Peter Terrin – Post Mortem.

De Bezige Bij. Amsterdam 2014

Dichtgeslagen op 14 oktober 2015

A.F.Th van der Heijden was te gast bij College Tour en werd door Twan Huys geïnterviewd samen met een zaal vol studenten. Het was het eerste openbare optreden van Van der Heijden sinds de dood van zijn zoon Tonio. Eén van de studenten die duidelijk schrijfambities had, vroeg Van der Heijden of hij tips had voor de beginnende schrijver. Hoewel Van der Heijden vertelde dat hij er makkelijk een paar dagen over kon vullen, gaf hij toch één tip: Zorg voor een goede structuur. Die structuur moet functioneren als het skelet van het verhaal. Maar de botten van dit skelet mogen nooit door de huid steken. Aan deze tip moest ik denken toen ik het boek ‘Post Mortem’ las van Peter Terrin. In dit boek heb ik geen verhaal kunnen ontdekken.
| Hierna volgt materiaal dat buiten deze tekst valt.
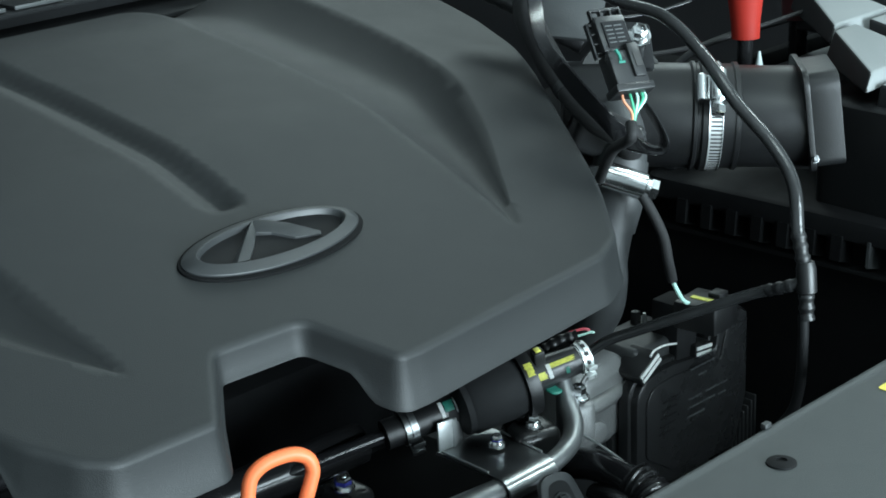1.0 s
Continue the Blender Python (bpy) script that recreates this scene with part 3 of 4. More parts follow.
# ---- vacuum lines and their tee ----
TEE = Vector((0.276, -0.170, 0.838))
hose("vacuum_hose", "thin glossy black hose arching down to a tee", [(0.318, 0.040, 0.990), (0.302, -0.004, 0.984), (0.296, -0.046, 0.980), (0.290, -0.081, 0.961), (0.288, -0.108, 0.935),
     (0.288, -0.134, 0.914), (0.286, -0.152, 0.892), (0.278, -0.162, 0.862)], 0.0042, HOSE_GREY, 14)
hose("vacuum_hose", "thin black hose between the tee and the purge valve", [(0.2712, -0.1633, 0.8323), (0.2674, -0.1368, 0.8218), (0.2543, -0.1028, 0.8054), (0.2394, -0.0687, 0.7887), (0.2313, -0.0517, 0.7801), (0.224, -0.038, 0.769)], 0.0036, HOSE_SATIN, 14)
hose("vacuum_hose", "thin black hose running down behind the front panel", [(0.2725, -0.171, 0.815), (0.2685, -0.174, 0.798), (0.2675, -0.173, 0.768), (0.266, -0.167, 0.748), (0.258, -0.150, 0.725)], 0.0034, EMBLEM_DARK, 14)


def build_tee():
    ob = thing("hose_tee", "black plastic hose tee with ribbed ends", "hose fitting")
    def barbs(s):
        return 1 + 0.16 * (math.sin(s * 900) > 0.2)
    part("upper_barb", sweep([(0.2785, -0.1615, 0.864), (0.277, -0.166, 0.850), (0.2755, -0.170, 0.838)], 0.0042, 16, 10, ripple=barbs), DUCT, ob)
    part("middle", lathe([(0.0048, -0.010), (0.0062, -0.009), (0.0062, 0.006), (0.0050, 0.010)], 24), DUCT, ob, m=frame_of(TEE, (0.06, 0.12, 1), (1, 0, 0)))
    part("lower_barb", sweep([(0.275, -0.171, 0.828), (0.2735, -0.173, 0.812)], 0.0044, 16, 12, ripple=barbs), DUCT, ob)
    part("side_barb", sweep([(0.275, -0.168, 0.8350), (0.2712, -0.1600, 0.8312), (0.2690, -0.1430, 0.8245)], 0.0036, 16, 10, ripple=barbs), DUCT, ob)
    return ob


build_tee()


# ---- coolant pipe, bracket and bolts ----
def build_pipe():
    ob = thing("coolant_pipe", "bent grey metal coolant pipe on a steel bracket", "pipe")
    line = [(0.214, -0.020, 0.764), (0.2088, -0.0304, 0.7519), (0.2035, -0.0394, 0.7418), (0.1983, -0.0487, 0.7332), (0.1889, -0.0555, 0.7265), (0.1755, -0.0588, 0.7222), (0.158, -0.0592, 0.7190), (0.130, -0.0588, 0.7185),
            (0.09, -0.055, 0.7185), (0.03, -0.046, 0.717)]
    part("tube", sweep(line, 0.0066, 20, 10), PIPE_METAL, ob)
    part("sleeve", sweep([(0.124, -0.0585, 0.7185), (0.090, -0.0548, 0.7185), (0.03, -0.046, 0.717)], 0.0078, 20, 6), PIPE_METAL, ob, "thicker grey pipe sleeve")
    # the bracket: a plate that rolls over the pipe along its front
    br = bmesh.new()
    prof = [(-0.004, 0.7275), (-0.012, 0.7280), (-0.030, 0.7282), (-0.046, 0.7282), (-0.0555, 0.7281)]
    prof += [(-0.0588 + 0.0094 * math.cos(a), 0.7185 + 0.0094 * math.sin(a)) for a in [radians(q) for q in (92, 110, 130, 150, 170, 190, 210, 230)]]
    under = []
    for i, (y, z) in enumerate(prof):
        (ya, za), (yb, zb) = prof[max(i - 1, 0)], prof[min(i + 1, len(prof) - 1)]
        l = math.hypot(yb - ya, zb - za)
        under.append((y - 0.0018 * (za - zb) / l, z - 0.0018 * (yb - ya) / -l))
    loop = prof + under[::-1]
    rows = [[br.verts.new((x + (0.0025 if y > -0.02 else 0.0) * (1 if k == 0 else 2.6), y, z)) for y, z in loop] for k, x in enumerate((0.1155, 0.1595))]
    m = len(loop)
    for k in range(m):
        br.faces.new((rows[0][k], rows[0][(k + 1) % m], rows[1][(k + 1) % m], rows[1][k]))
    h = len(prof)
    for row in rows:
        for k in range(h - 1):
            br.faces.new((row[k], row[k + 1], row[m - 2 - k], row[m - 1 - k]))
    plate = part("bracket", br, SATIN, ob, "satin steel bracket rolled over the pipe")
    for x in (0.124, 0.136, 0.148):
        part("bracket_hole", lathe([(0.0017, 0.0), (0.0017, 0.0006)], 12), ZINC, plate, "small bright spot weld", frame_of((x, -0.0678, 0.7165), (0, -1, -0.25), (1, 0, 0)))
    part("bracket_ear", box(0.012, 0.0018, 0.020, (0, 0, 0), 0.0006), WORN_STEEL, plate, "bright steel bracket ear", pose(0.1240, -0.0062, 0.738, 0, 0, -8))
    part("bracket_ear", box(0.014, 0.0018, 0.020, (0, 0, 0), 0.0006), WORN_STEEL, plate, "bright steel bracket ear", pose(0.1358, -0.0050, 0.737, 0, 0, 22))
    part("bracket_edge", sweep([(0.1165, -0.050, 0.7290), (0.1178, -0.030, 0.7290), (0.1188, -0.008, 0.7288)], 0.0008, 8, 4), WORN_STEEL, plate, "bright sheared edge")
    part("bracket_edge", sweep([(0.1595, -0.056, 0.7288), (0.1625, -0.030, 0.7290), (0.1650, -0.016, 0.7288)], 0.0007, 8, 4), WORN_STEEL, plate, "bright sheared edge")
    return ob


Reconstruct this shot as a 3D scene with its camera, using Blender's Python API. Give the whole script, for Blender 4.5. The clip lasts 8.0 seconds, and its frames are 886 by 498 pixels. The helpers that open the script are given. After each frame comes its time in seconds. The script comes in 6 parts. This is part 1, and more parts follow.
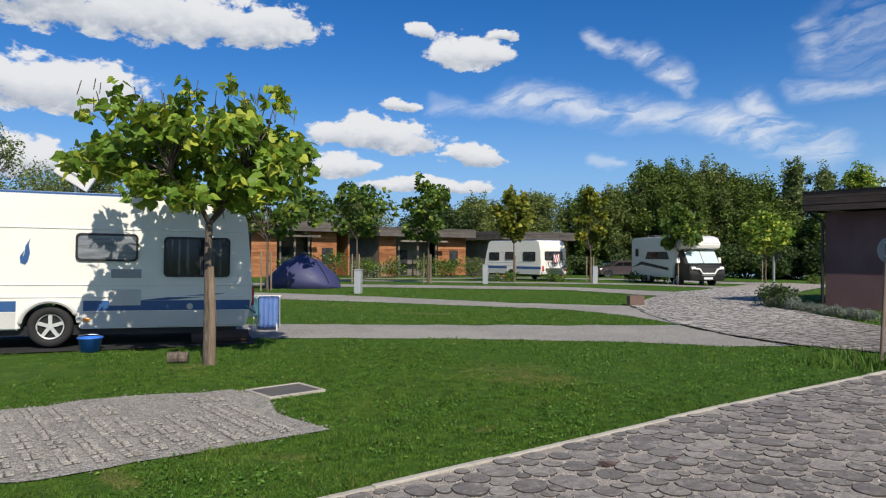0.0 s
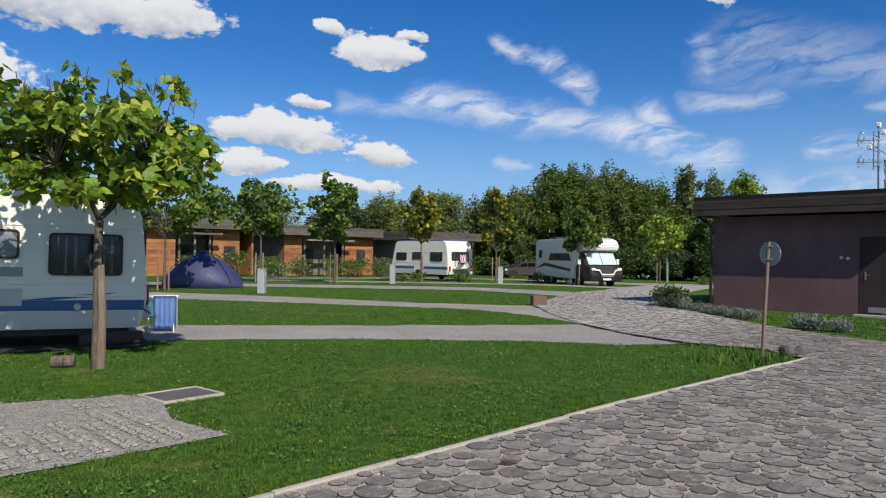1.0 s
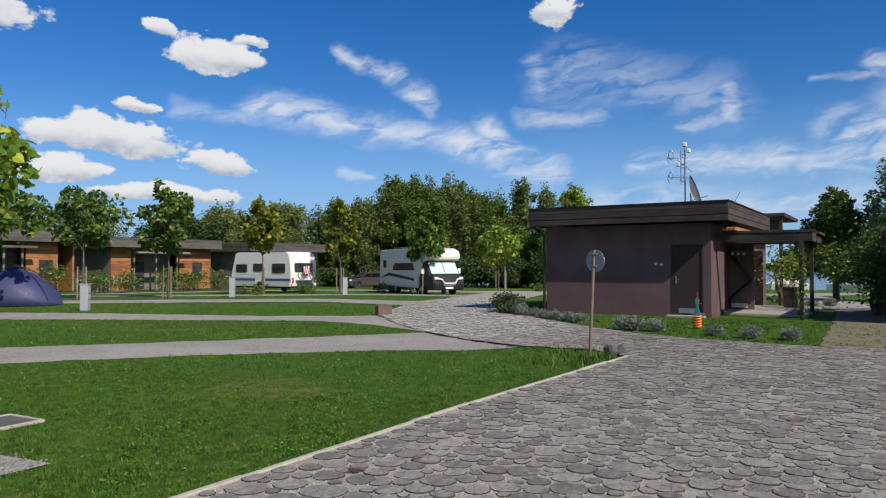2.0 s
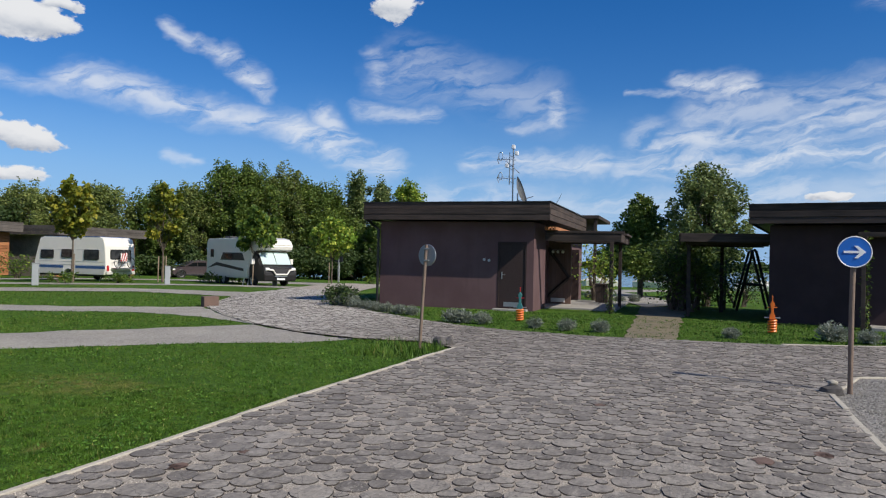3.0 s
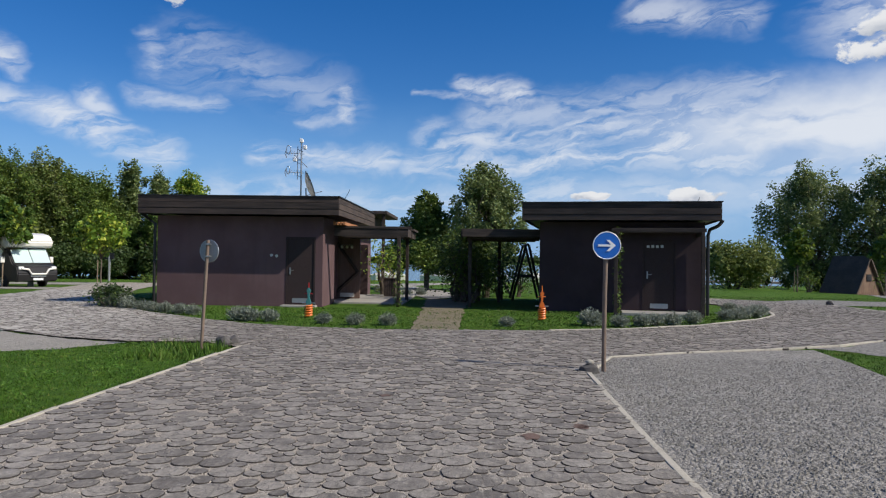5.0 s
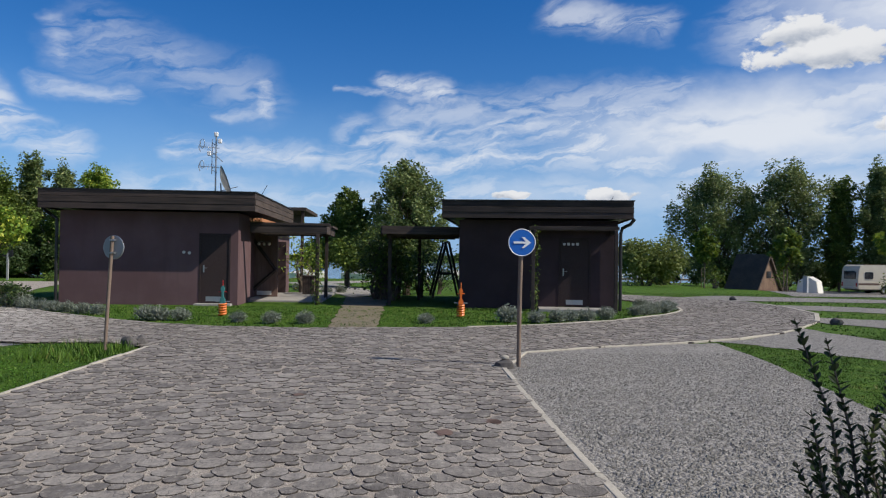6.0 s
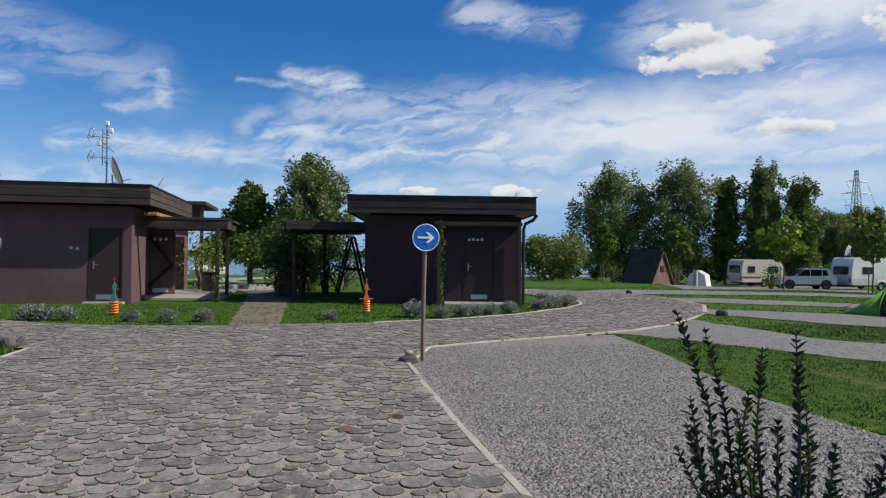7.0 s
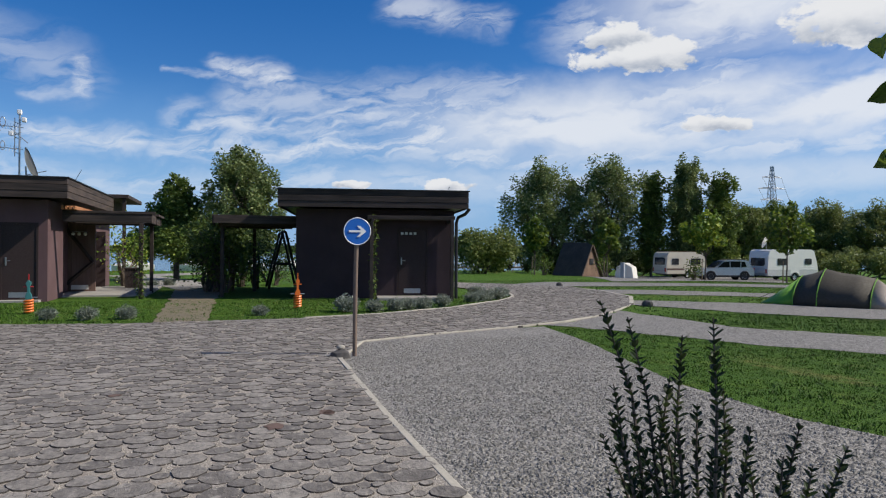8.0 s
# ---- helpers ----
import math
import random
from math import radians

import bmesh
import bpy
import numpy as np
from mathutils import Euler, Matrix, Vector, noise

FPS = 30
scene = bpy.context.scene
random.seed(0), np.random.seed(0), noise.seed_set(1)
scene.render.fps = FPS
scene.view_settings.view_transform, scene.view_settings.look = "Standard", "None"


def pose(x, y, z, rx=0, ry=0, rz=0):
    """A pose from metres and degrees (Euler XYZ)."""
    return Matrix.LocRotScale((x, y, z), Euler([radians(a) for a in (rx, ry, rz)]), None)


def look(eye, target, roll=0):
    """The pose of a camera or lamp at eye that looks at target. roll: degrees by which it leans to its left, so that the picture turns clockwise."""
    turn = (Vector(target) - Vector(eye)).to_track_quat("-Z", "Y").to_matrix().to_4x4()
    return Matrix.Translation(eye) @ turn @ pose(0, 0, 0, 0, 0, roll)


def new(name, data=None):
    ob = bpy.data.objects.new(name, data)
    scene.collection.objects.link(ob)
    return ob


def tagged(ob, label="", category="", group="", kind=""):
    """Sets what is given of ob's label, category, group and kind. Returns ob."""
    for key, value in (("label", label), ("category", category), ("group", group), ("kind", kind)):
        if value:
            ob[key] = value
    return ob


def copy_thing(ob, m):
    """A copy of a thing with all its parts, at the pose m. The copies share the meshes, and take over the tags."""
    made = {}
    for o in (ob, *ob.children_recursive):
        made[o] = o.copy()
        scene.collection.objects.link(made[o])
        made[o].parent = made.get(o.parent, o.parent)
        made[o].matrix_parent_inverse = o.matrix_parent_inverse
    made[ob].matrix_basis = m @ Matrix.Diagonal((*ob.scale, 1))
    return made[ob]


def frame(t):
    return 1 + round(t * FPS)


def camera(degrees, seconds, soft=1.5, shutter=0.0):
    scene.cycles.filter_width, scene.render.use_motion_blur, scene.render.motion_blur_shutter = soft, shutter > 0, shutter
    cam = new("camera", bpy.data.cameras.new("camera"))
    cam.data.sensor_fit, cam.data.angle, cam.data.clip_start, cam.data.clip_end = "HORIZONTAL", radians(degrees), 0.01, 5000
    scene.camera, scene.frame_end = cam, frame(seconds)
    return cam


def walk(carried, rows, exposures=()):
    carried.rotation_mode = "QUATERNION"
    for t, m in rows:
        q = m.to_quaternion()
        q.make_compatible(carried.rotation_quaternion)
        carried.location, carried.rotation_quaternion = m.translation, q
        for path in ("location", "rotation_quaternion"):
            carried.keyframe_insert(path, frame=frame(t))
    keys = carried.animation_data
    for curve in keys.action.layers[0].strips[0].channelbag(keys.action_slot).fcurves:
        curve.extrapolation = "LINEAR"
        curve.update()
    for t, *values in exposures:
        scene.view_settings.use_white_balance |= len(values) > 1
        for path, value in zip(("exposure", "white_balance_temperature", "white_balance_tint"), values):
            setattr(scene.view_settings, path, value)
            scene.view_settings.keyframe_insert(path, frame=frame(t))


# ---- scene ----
cam = camera(64.0, 8.0, 1.2)
PATH = [
    (0, (2.915, -0.172, 1.528), (4.137, 1.411, 1.541), 0.2),
    (0.5, (2.933, -0.161, 1.528), (4.26, 1.335, 1.541), 0.5),
    (1, (2.953, -0.149, 1.528), (4.37, 1.262, 1.543), 0.7),
    (1.2, (2.959, -0.163, 1.527), (4.419, 1.204, 1.545), 0.7),
    (2.3, (2.836, -0.216, 1.523), (4.603, 0.719, 1.562), 0.6),
    (2.5, (2.818, -0.227, 1.525), (4.629, 0.622, 1.552), 1.5),
    (3, (2.794, -0.241, 1.525), (4.685, 0.41, 1.556), 1.3),
    (3.5, (2.765, -0.257, 1.525), (4.703, 0.233, 1.558), 1.0),
    (4, (2.757, -0.262, 1.525), (4.73, 0.064, 1.559), 0.9),
    (4.5, (2.751, -0.265, 1.525), (4.742, -0.079, 1.556), 0.8),
    (6, (2.805, -0.365, 1.507), (4.799, -0.508, 1.532), 0.8),
    (6.5, (2.796, -0.392, 1.512), (4.776, -0.674, 1.534), 0.8),
    (7, (2.818, -0.416, 1.5), (4.777, -0.817, 1.516), 0.7),
    (7.5, (2.825, -0.432, 1.497), (4.759, -0.942, 1.504), 0.5),
    (8, (2.835, -0.445, 1.494), (4.748, -1.027, 1.495), 0.4),
]
walk(cam, [(t, look(eye, target, roll)) for t, eye, target, roll in PATH])

# ---- light ----
SUN_AZ, SUN_EL = radians(-107.0), radians(41.5)   # where the sun stands
sun_dir = Vector((math.cos(SUN_AZ) * math.cos(SUN_EL), math.sin(SUN_AZ) * math.cos(SUN_EL), math.sin(SUN_EL)))
scene.view_settings.exposure = 0.0
lamp = bpy.data.lights.new("sun", "SUN")
lamp.energy, lamp.angle, lamp.color = 5.0, radians(0.53), (1.0, 0.93, 0.81)
sun = new("sun", lamp)
sun.rotation_mode = "QUATERNION"
sun.rotation_quaternion = sun_dir.to_track_quat("Z", "Y")


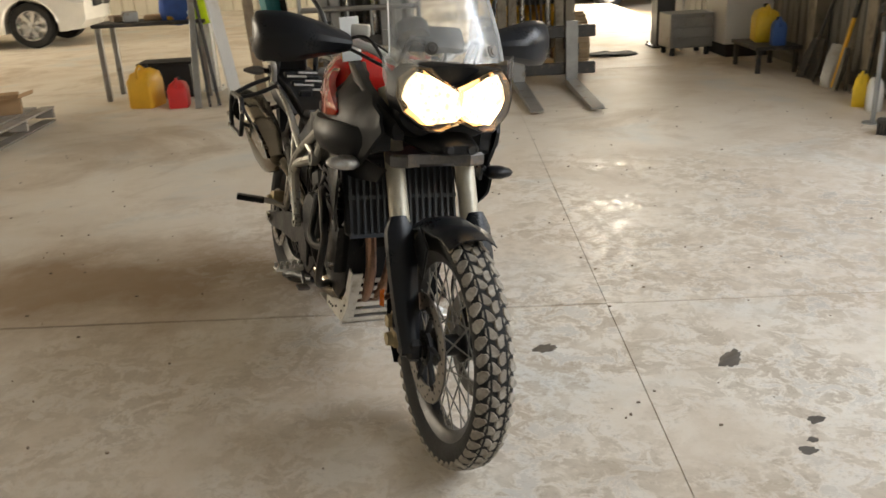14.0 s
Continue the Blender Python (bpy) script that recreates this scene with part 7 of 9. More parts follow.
# ---- west wall, south of the doorway: tools and jugs ----
def tool(name, label, category, foot, top, r, mt, head=None, head_mat=None, grip=None):
    """A long-handled tool leaning on the wall: handle from foot to top, with a head at either end."""
    foot, top = Vector(foot), Vector(top)
    d = (top - foot).normalized()
    u = d.cross(Vector((1, 0, 0))).normalized()
    g = thing(name, label, category, group="tools on the wall")
    bm = B()
    tube(bm, [foot, top], r, 8, 1)
    part("handle", bm, mt, g, "long handle")
    if grip:
        bm = B()
        tube(bm, [top - d * grip[0], top], r * 1.25, 8, 1)
        part("grip", bm, grip[1], g, "grip")
    if head:
        part("head", head(foot, top, d, u), head_mat, g, "tool head")
    return g


def blade_down(w, h, curve=0.03):
    def make(foot, top, d, u):
        bm = B()
        rr = []
        for t, k in ((-0.02, 0.5), (0.03, 0.95), (h * 0.6, 1.0), (h, 0.75)):
            c = foot + d * t
            sec = [c + u * (w / 2 * k * q) + Vector((curve * (abs(q) ** 2), 0, 0)) for q in (-1, -0.5, 0, 0.5, 1)]
            rr.append(sec + [p + Vector((0.004, 0, 0)) for p in reversed(sec)])
        loft(bm, rr)
        return bm
    return make


def blade_up(w, h, round_=True):
    def make(foot, top, d, u):
        bm = B()
        rr = []
        for t, k in ((0, 0.35), (h * 0.2, 0.95), (h * 0.6, 1.0), (h * 0.85, 0.8), (h, 0.3 if round_ else 0.9)):
            c = top + d * t
            sec = [c + u * (w / 2 * k * q) + Vector((0.02 * q * q, 0, 0)) for q in (-1, -0.5, 0, 0.5, 1)]
            rr.append(sec + [p + Vector((0.004, 0, 0)) for p in reversed(sec)])
        loft(bm, rr)
        return bm
    return make


def d_grip(foot, top, d, u):
    bm = B()
    tube(bm, [top, top + u * 0.05 + d * 0.05, top + u * 0.05 + d * 0.10, top - u * 0.05 + d * 0.10, top - u * 0.05 + d * 0.05, top], 0.012, 8, 3)
    return bm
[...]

Tenminste geen verhaal dat ook maar iets de moeite waard was. Er was wel een skelet, maar te weinig verhaal om het skelet bij elkaar te houden. Na één derde van het boek, had ik nog steeds geen houvast. Dat is het moment dat ik mijn plezier in het lezen ga verliezen en heb ik de roman weggelegd.

In dit geval, bij dit specifieke boek, heb ik het daar niet zo makkelijk mee. Het boek is regelmatig in de prijzen gevallen; het kreeg zelfs de Libris literatuurprijs. Helemaal niet ‘zo maar’ een boek dus. Waarschijnlijk moet ik het falen dus niet in het boek zoeken, maar bij mij. Moeilijke zaak…. Goed, ik ben geen beroepslezer en hoewel ik een grage lezer ben, lees ik maar een paar romans per jaar. Die paar boeken die ik lees, moeten er wel voor zorgen dat ik plezier in lezen hou, vind ik.

Hoe dan ook, ik vind het boek helemaal niets. Gedetailleerd tot in het absurde vertelt hij over zijn leven met zijn vrouw Tereza en zijn dochtertje Renée. Niets ontstijgt het gewone, niets maakt het bijzonder. De hoofdpersoon is schrijver. Een weinig succesvol schrijver. Hij gaat een roman schrijven over de fictieve beroemde schrijver T. De hoofdpersoon T. en de ´echte´ hoofdpersoon vloeien langzaam samen. Dodelijk saai, allemaal.

Wat mij opviel was ook een taalgebruik met, in mijn ogen, veel fouten. Kunnen drukfouten zijn, maar hoe ik het ook corrigeer, een lekkere zin komt er niet uit; ‘… Mocht dat het wel geval zijn, dan zou hij resoluut weigeren en niet, doordat hij – je weet maar nooit waar het goed voor is – altijd eerst ja zegt, zich zelf in een lastig parket brengen.’ Ik kan hier dus geen chocola van maken…nou een klein beetje dan… Ook fysiek onmogelijk beschrijvingen: ‘…hij voelt hoe de hersenen kleine, ongecontroleerde signalen naar de spieren in haar onderarm sturen…’ Ik probeer dat voor me te zien. Het lijkt me dat hij ongecontroleerde bewegingen in haar onderarm voelt…en niet in de hersenen. Poeh, zo zit dat hele boek vol.

Ik ben blij dat ik het dichtgeslagen heb, en me kan richten op een echt goed boek.